Comentaba alguien de mi oficio a quien siempre escucho con mucha atención que parece que ya hemos perdido el interés en la invasión de Ucrania. La aseveración se sustentaba en una terrible observación: lo cierto es que llevamos tres semanas contando prácticamente lo mismo. Las imágenes de edificios destrozados, los cadáveres entre los cascotes y las interminables colas de refugiados huyendo con lo puesto van dejando de atrapar la atención del personal a fuerza de repetirse. Quizá porque estamos acostumbrados al ritmo y los giros argumentales de las series o simplemente porque tenemos una descomunal capacidad de digestión de las tragedias ajenas, esta guerra que no ha cumplido un mes se les hace aburrida a muchos de nuestros congéneres. Suena muy duro, pero pueden preguntarse a sí mismos o a las personas de su entorno más cercano si no les resulta familiar la sensación que describo.
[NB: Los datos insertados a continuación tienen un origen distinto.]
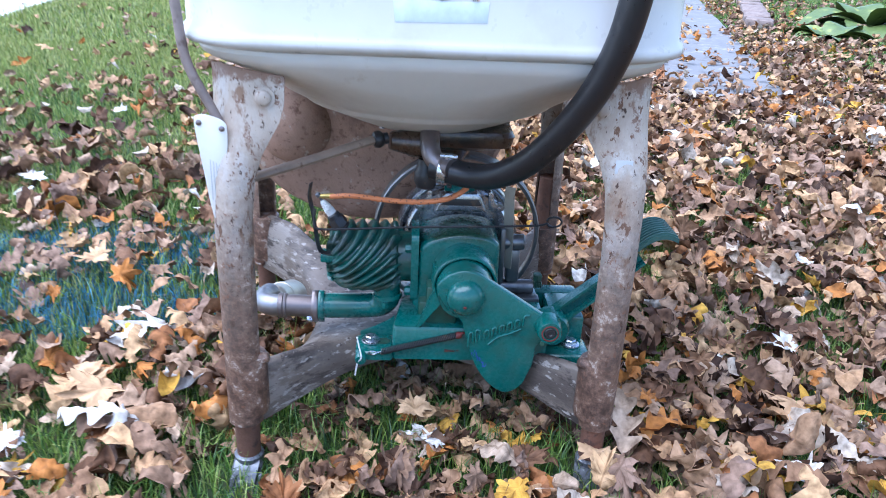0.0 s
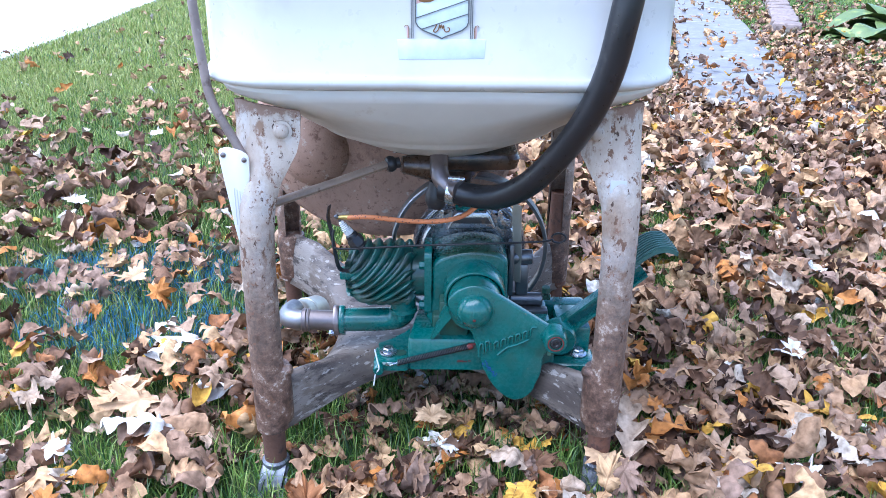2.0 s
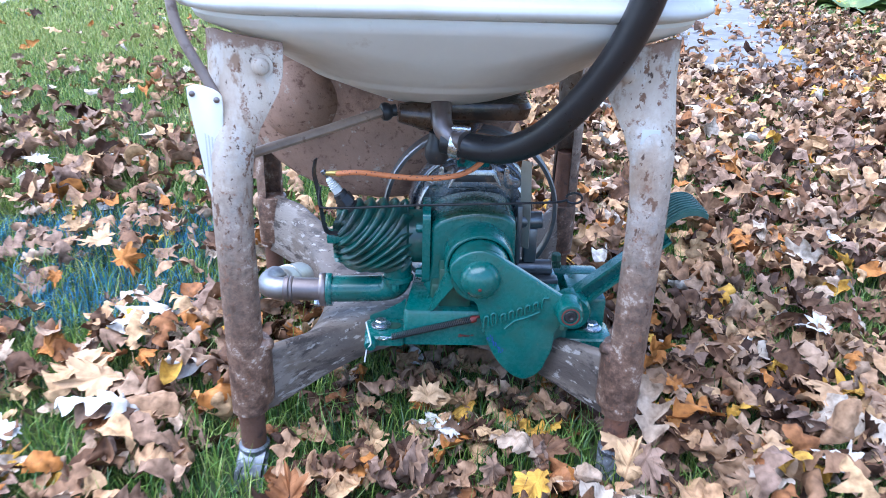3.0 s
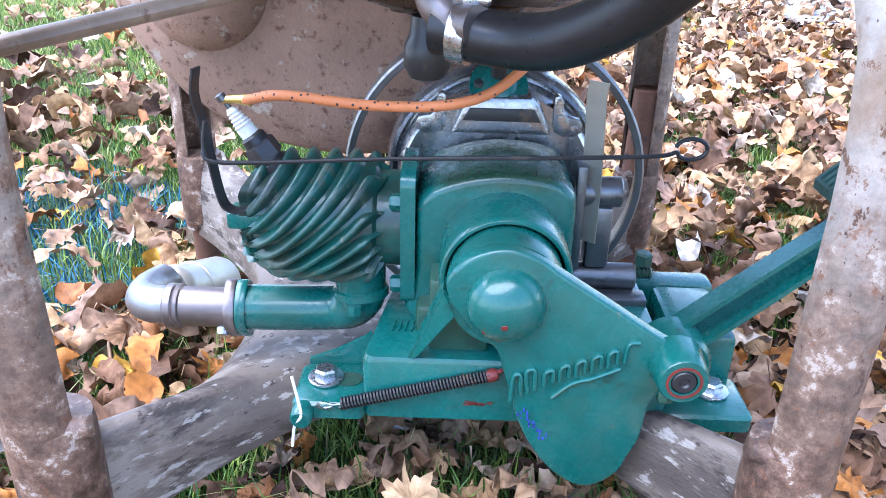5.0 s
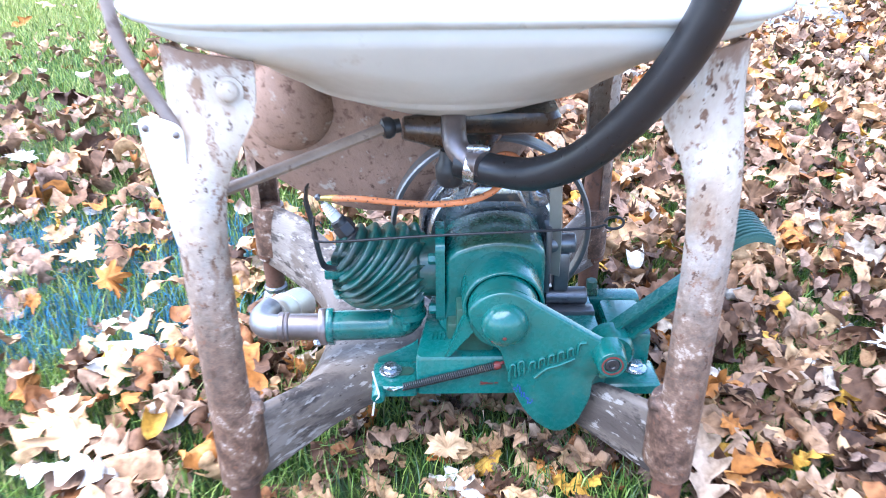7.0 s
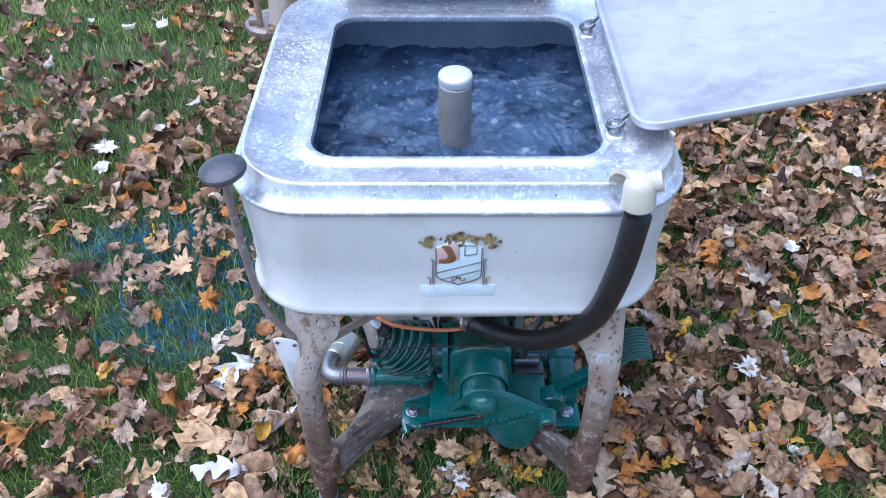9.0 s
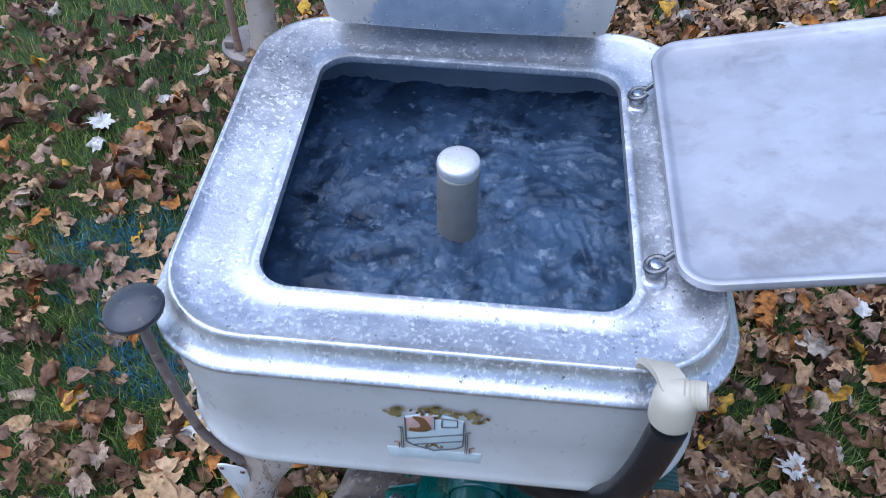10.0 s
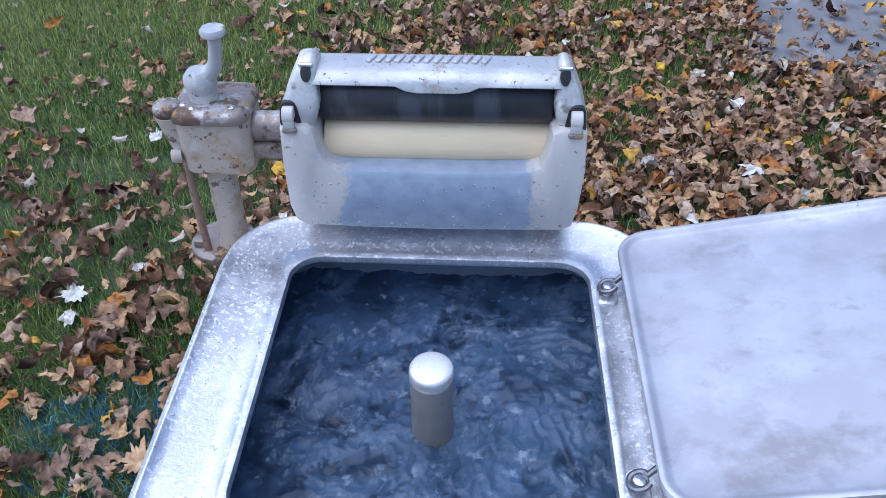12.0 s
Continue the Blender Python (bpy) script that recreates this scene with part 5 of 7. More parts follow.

Supongo que una buena parte de la culpa la tienen quienes desde el principio quisieron hacer un espectáculo de la invasión y sus consecuencias. Tampoco es que pueda sorprendernos, porque es el patrón que se utiliza para cualquier desgracia, desde la caída de un niño a un pozo a la erupción de un volcán pasando por un atentado yihadista con decenas de víctimas mortales. Cómo no iba a suceder también con una guerra a unas poquitas horas de avión. Piensen en los primeros días, cuando se registró una vergonzosa plaga mediática de turismo de tragedia. Cuando deberíamos haber dejado trabajar a las enviadas y los enviados especiales que se han curtido literalmente en mil batallas, en la frontera de Polonia con Ucrania desembarcaron hordas de comunicadores sin experiencia con el objetivo de hacerse selfis sin aportar absolutamente nada .

Y esto me lleva a una derivada que creo que se alimenta de la misma banalización de los dramas impulsada en algunas ocasiones (no digo que no) por las más nobles intenciones. Con muchísimo tino y arriesgándose al linchamiento de los santurrones, Manuel Jabois lo bautizó ayer en El País como "La irresponsable solidaridad". Se refería a las miles de personas que literalmente sin encomendarse a nadie, han agarrado su vehículo particular (o a veces, han fletado autobuses) y se han llegado a las fronteras para recoger a refugiados y llevarlos no se sabe muy a dónde, como lamentan las organizaciones que trabajan en la acogida con conocimiento de causa. Hacer el bien no es cuestión solo de buena voluntad. Y menos, de postureo.